= Task description =
Give the material once more, word for word, without any images.

= Given material =
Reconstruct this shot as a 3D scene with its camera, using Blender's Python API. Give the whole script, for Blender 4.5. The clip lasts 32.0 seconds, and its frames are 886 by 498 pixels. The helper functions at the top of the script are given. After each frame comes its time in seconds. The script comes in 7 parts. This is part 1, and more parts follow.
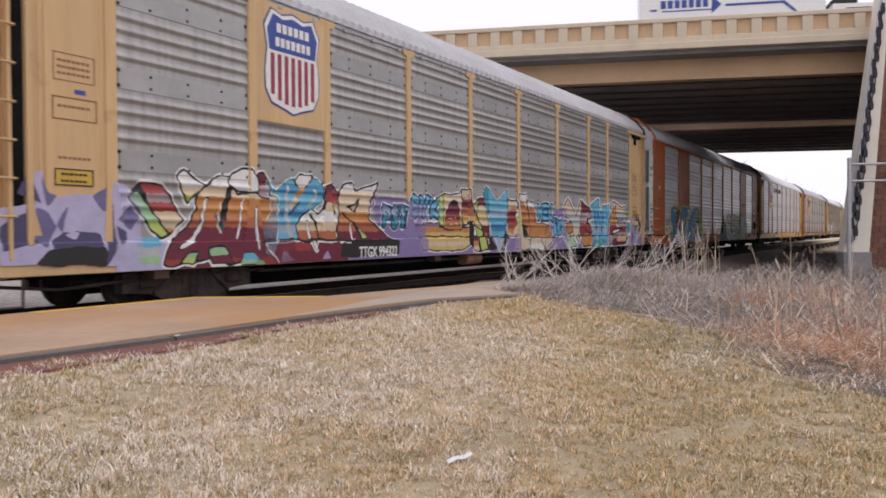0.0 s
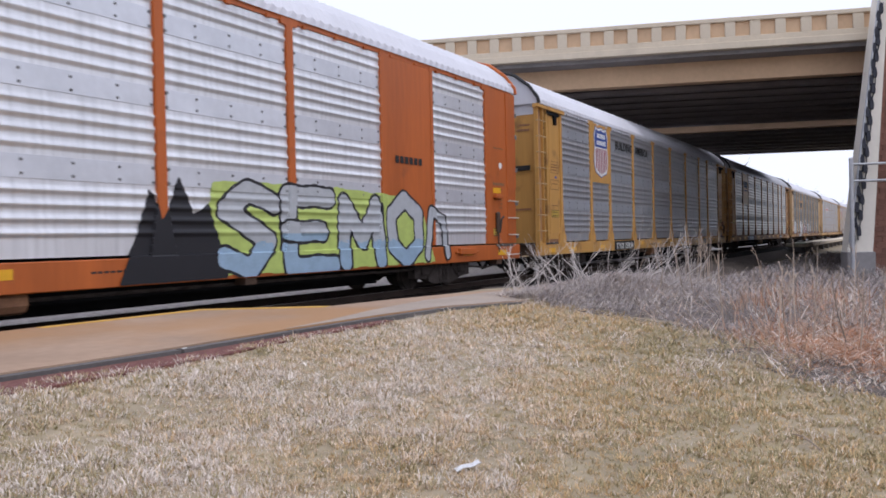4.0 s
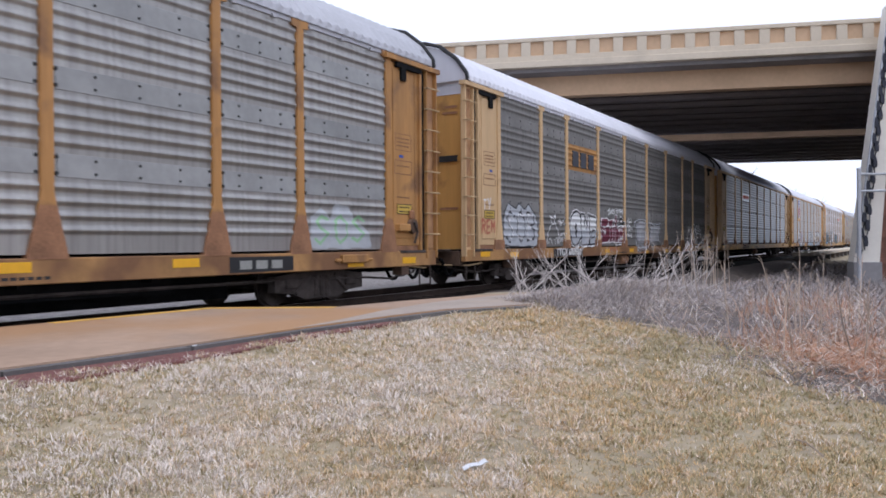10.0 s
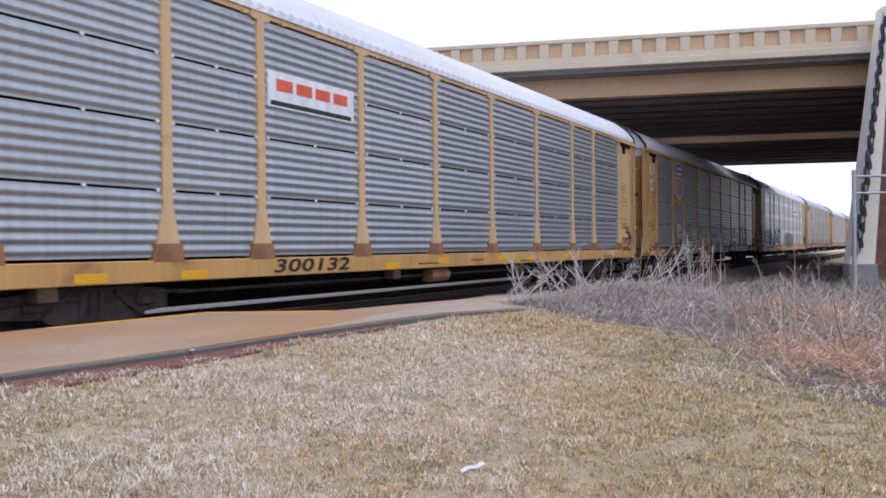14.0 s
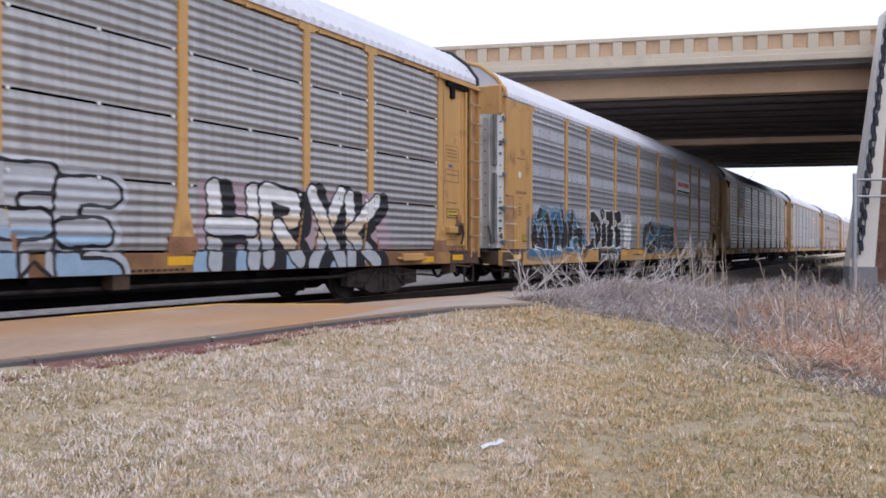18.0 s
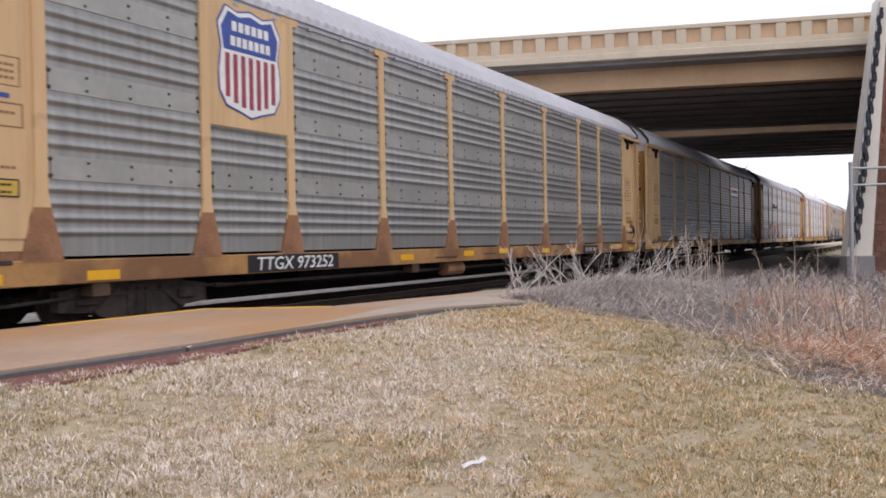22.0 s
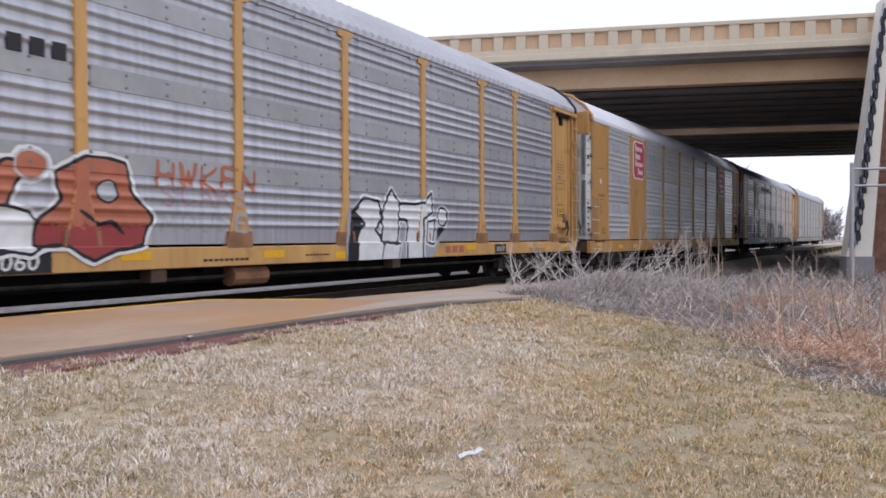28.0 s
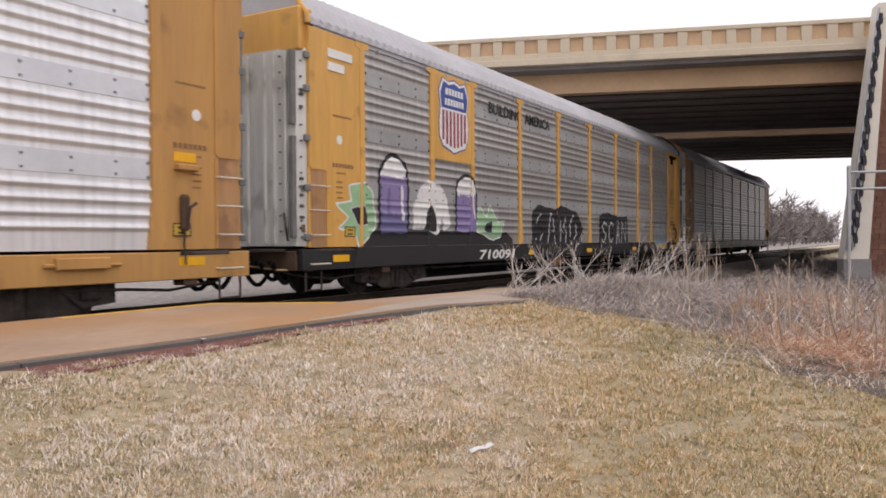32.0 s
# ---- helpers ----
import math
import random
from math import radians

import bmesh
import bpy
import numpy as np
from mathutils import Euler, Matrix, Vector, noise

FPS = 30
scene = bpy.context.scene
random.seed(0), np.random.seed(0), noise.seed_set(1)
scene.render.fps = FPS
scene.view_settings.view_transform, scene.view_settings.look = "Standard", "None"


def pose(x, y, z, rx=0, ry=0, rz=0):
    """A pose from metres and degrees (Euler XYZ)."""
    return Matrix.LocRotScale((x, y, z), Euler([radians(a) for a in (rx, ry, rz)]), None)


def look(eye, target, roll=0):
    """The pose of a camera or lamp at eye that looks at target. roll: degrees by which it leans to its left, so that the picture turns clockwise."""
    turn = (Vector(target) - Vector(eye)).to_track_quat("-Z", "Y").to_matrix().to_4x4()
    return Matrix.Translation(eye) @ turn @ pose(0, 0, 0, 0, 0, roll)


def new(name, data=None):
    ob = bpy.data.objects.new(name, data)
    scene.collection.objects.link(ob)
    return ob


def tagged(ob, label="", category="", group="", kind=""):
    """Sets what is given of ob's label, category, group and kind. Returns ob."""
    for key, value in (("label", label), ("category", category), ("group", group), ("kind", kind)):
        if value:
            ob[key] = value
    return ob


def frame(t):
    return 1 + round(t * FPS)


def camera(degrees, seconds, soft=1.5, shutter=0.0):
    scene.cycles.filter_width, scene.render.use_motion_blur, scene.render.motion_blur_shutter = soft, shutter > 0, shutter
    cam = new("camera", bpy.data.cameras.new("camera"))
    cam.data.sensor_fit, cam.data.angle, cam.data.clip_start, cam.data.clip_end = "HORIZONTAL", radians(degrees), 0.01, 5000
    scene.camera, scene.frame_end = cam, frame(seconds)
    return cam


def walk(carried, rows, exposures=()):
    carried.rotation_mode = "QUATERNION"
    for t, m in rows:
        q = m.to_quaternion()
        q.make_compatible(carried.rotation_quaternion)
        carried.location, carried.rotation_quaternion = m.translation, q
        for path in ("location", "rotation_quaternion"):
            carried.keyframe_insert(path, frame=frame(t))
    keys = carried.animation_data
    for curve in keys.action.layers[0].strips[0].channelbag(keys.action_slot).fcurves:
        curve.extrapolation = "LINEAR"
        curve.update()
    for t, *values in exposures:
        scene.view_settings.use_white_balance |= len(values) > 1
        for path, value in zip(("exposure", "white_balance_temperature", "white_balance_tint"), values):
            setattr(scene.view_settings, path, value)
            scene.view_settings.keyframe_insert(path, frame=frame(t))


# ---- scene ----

= Worked answer =
Reconstruct this shot as a 3D scene with its camera, using Blender's Python API. Give the whole script, for Blender 4.5. The clip lasts 32.0 seconds, and its frames are 886 by 498 pixels. The helper functions at the top of the script are given. After each frame comes its time in seconds. The script comes in 7 parts. This is part 1, and more parts follow.
0.0 s
4.0 s
10.0 s
14.0 s
18.0 s
22.0 s
28.0 s
32.0 s
# ---- helpers ----
import math
import random
from math import radians

import bmesh
import bpy
import numpy as np
from mathutils import Euler, Matrix, Vector, noise

FPS = 30
scene = bpy.context.scene
random.seed(0), np.random.seed(0), noise.seed_set(1)
scene.render.fps = FPS
scene.view_settings.view_transform, scene.view_settings.look = "Standard", "None"


def pose(x, y, z, rx=0, ry=0, rz=0):
    """A pose from metres and degrees (Euler XYZ)."""
    return Matrix.LocRotScale((x, y, z), Euler([radians(a) for a in (rx, ry, rz)]), None)


def look(eye, target, roll=0):
    """The pose of a camera or lamp at eye that looks at target. roll: degrees by which it leans to its left, so that the picture turns clockwise."""
    turn = (Vector(target) - Vector(eye)).to_track_quat("-Z", "Y").to_matrix().to_4x4()
    return Matrix.Translation(eye) @ turn @ pose(0, 0, 0, 0, 0, roll)


def new(name, data=None):
    ob = bpy.data.objects.new(name, data)
    scene.collection.objects.link(ob)
    return ob


def tagged(ob, label="", category="", group="", kind=""):
    """Sets what is given of ob's label, category, group and kind. Returns ob."""
    for key, value in (("label", label), ("category", category), ("group", group), ("kind", kind)):
        if value:
            ob[key] = value
    return ob


def frame(t):
    return 1 + round(t * FPS)


def camera(degrees, seconds, soft=1.5, shutter=0.0):
    scene.cycles.filter_width, scene.render.use_motion_blur, scene.render.motion_blur_shutter = soft, shutter > 0, shutter
    cam = new("camera", bpy.data.cameras.new("camera"))
    cam.data.sensor_fit, cam.data.angle, cam.data.clip_start, cam.data.clip_end = "HORIZONTAL", radians(degrees), 0.01, 5000
    scene.camera, scene.frame_end = cam, frame(seconds)
    return cam


def walk(carried, rows, exposures=()):
    carried.rotation_mode = "QUATERNION"
    for t, m in rows:
        q = m.to_quaternion()
        q.make_compatible(carried.rotation_quaternion)
        carried.location, carried.rotation_quaternion = m.translation, q
        for path in ("location", "rotation_quaternion"):
            carried.keyframe_insert(path, frame=frame(t))
    keys = carried.animation_data
    for curve in keys.action.layers[0].strips[0].channelbag(keys.action_slot).fcurves:
        curve.extrapolation = "LINEAR"
        curve.update()
    for t, *values in exposures:
        scene.view_settings.use_white_balance |= len(values) > 1
        for path, value in zip(("exposure", "white_balance_temperature", "white_balance_tint"), values):
            setattr(scene.view_settings, path, value)
            scene.view_settings.keyframe_insert(path, frame=frame(t))


# ---- scene ----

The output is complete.